## What this task involves
Transcribe the whole listing below without changing a word, but leave out every image.
▼
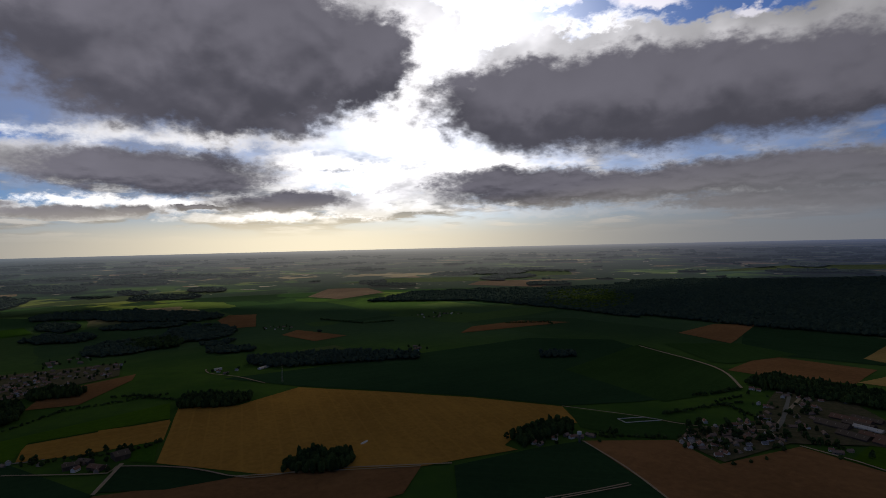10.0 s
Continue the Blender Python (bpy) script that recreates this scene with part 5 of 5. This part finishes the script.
lone_trees([(-2082, 738), (-2500, 1116), (-1762, 661), (-1924, 781), (-2387, 975), (-2617, 803), (-1497, 549), (-1605, 616), (-1664, 567), (-1634, 656), (-2619, 901), (-2402, 753), (-1624, 520), (-1572, 479), (-2564, 1133), (-1939, 655), (-2431, 1090), (-2495, 950), (-1508, 576), (-1500, 547), (-2055, 711), (-2544, 991)])
lone_trees([(-1996, 834), (-1265, 534), (-1539, 571), (-2032, 854), (-1235, 484), (-2090, 951), (-1271, 547), (-1496, 580)])
hedge(5, 4, [(-490, 919), (-482, 964), (-472, 1006), (-432, 1073)])
hedge(6, 5, [(-945, -472), (-994, -452), (-1056, -439)])
hedge(5, 4, [(62, -1008), (-29, -1018), (-105, -1090), (-269, -1088)])
hedge(6, 5, [(-65, -833), (-128, -816), (-173, -804), (-213, -818)])
hedge(6, 5, [(-666, -459), (-689, -431), (-737, -387)])
hedge(6, 6, [(-1990, 939), (-1802, 1030), (-1657, 1083)])
hedge(6, 6, [(-2574, 2438), (-2107, 2341), (-1724, 2285), (-1499, 2325)])
hedge(6, 6, [(-2254, 1197), (-1925, 1155), (-1840, 1329)])
hedge(7, 7, [(-2091, 897), (-1674, 901), (-1702, 1102)])
hedge(7, 7, [(-2384, 273), (-2160, 471), (-1714, 628)])
hedge(6, 6, [(-903, -1848), (-970, -1653), (-1077, -1617)])
hedge(6, 6, [(-1311, -1305), (-1419, -1226), (-1392, -1177)])
hedge(6, 5, [(-181, -1129), (-223, -1105), (-269, -1030)])
hedge(6, 5, [(-823, -444), (-895, -424), (-972, -397)])
hedge(5, 4, [(-900, -324), (-946, -429), (-1008, -414)])
walled_garden([(-754, -475), (-748, -457), (-797, -430), (-789, -455)])
water_tower(-637, -449)
tarpaulin_mound(-421, -633)
mast(-456, -1027, 40)
mast(200, -1515, 45)
mast(-3458, -848, 55)


def distant_houses():
    """All the houses of the farther villages in one mesh."""
    V, F, M = [], [], []
    for m, k in far_homes:
        w, r, length, depth, eaves, _ = KINDS[k]
        ridge = eaves + depth * 0.38
        for bm, mat in ((gable(length, depth, eaves, ridge), w), (saddle(length, depth, eaves, ridge), 3 + r)):
            base = len(V)
            V += [m @ v.co for v in bm.verts]
            bm.verts.index_update()
            for f in bm.faces:
                F.append([base + v.index for v in f.verts])
                M.append(mat)
            bm.free()
    ob = mesh_object("distant_houses", V, F, WALLS[0])
    for mat in WALLS[1:] + ROOFS:
        ob.data.materials.append(mat)
    ob.data.polygons.foreach_set("material_index", M)
    tagged(ob, "pale houses of far villages among trees", "houses", kind="stuff")


distant_houses()
garden = np.random.default_rng(5)
crowns("garden_trees", tree_spots, 4.0 + 4.5 * garden.random(len(tree_spots)), 2.6, 2, LEAVES["near"], "dark green garden trees between village houses", garden, "trees")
▲
## Correct output
10.0 s
Continue the Blender Python (bpy) script that recreates this scene with part 5 of 5. This part finishes the script.
lone_trees([(-2082, 738), (-2500, 1116), (-1762, 661), (-1924, 781), (-2387, 975), (-2617, 803), (-1497, 549), (-1605, 616), (-1664, 567), (-1634, 656), (-2619, 901), (-2402, 753), (-1624, 520), (-1572, 479), (-2564, 1133), (-1939, 655), (-2431, 1090), (-2495, 950), (-1508, 576), (-1500, 547), (-2055, 711), (-2544, 991)])
lone_trees([(-1996, 834), (-1265, 534), (-1539, 571), (-2032, 854), (-1235, 484), (-2090, 951), (-1271, 547), (-1496, 580)])
hedge(5, 4, [(-490, 919), (-482, 964), (-472, 1006), (-432, 1073)])
hedge(6, 5, [(-945, -472), (-994, -452), (-1056, -439)])
hedge(5, 4, [(62, -1008), (-29, -1018), (-105, -1090), (-269, -1088)])
hedge(6, 5, [(-65, -833), (-128, -816), (-173, -804), (-213, -818)])
hedge(6, 5, [(-666, -459), (-689, -431), (-737, -387)])
hedge(6, 6, [(-1990, 939), (-1802, 1030), (-1657, 1083)])
hedge(6, 6, [(-2574, 2438), (-2107, 2341), (-1724, 2285), (-1499, 2325)])
hedge(6, 6, [(-2254, 1197), (-1925, 1155), (-1840, 1329)])
hedge(7, 7, [(-2091, 897), (-1674, 901), (-1702, 1102)])
hedge(7, 7, [(-2384, 273), (-2160, 471), (-1714, 628)])
hedge(6, 6, [(-903, -1848), (-970, -1653), (-1077, -1617)])
hedge(6, 6, [(-1311, -1305), (-1419, -1226), (-1392, -1177)])
hedge(6, 5, [(-181, -1129), (-223, -1105), (-269, -1030)])
hedge(6, 5, [(-823, -444), (-895, -424), (-972, -397)])
hedge(5, 4, [(-900, -324), (-946, -429), (-1008, -414)])
walled_garden([(-754, -475), (-748, -457), (-797, -430), (-789, -455)])
water_tower(-637, -449)
tarpaulin_mound(-421, -633)
mast(-456, -1027, 40)
mast(200, -1515, 45)
mast(-3458, -848, 55)


def distant_houses():
    """All the houses of the farther villages in one mesh."""
    V, F, M = [], [], []
    for m, k in far_homes:
        w, r, length, depth, eaves, _ = KINDS[k]
        ridge = eaves + depth * 0.38
        for bm, mat in ((gable(length, depth, eaves, ridge), w), (saddle(length, depth, eaves, ridge), 3 + r)):
            base = len(V)
            V += [m @ v.co for v in bm.verts]
            bm.verts.index_update()
            for f in bm.faces:
                F.append([base + v.index for v in f.verts])
                M.append(mat)
            bm.free()
    ob = mesh_object("distant_houses", V, F, WALLS[0])
    for mat in WALLS[1:] + ROOFS:
        ob.data.materials.append(mat)
    ob.data.polygons.foreach_set("material_index", M)
    tagged(ob, "pale houses of far villages among trees", "houses", kind="stuff")


distant_houses()
garden = np.random.default_rng(5)
crowns("garden_trees", tree_spots, 4.0 + 4.5 * garden.random(len(tree_spots)), 2.6, 2, LEAVES["near"], "dark green garden trees between village houses", garden, "trees")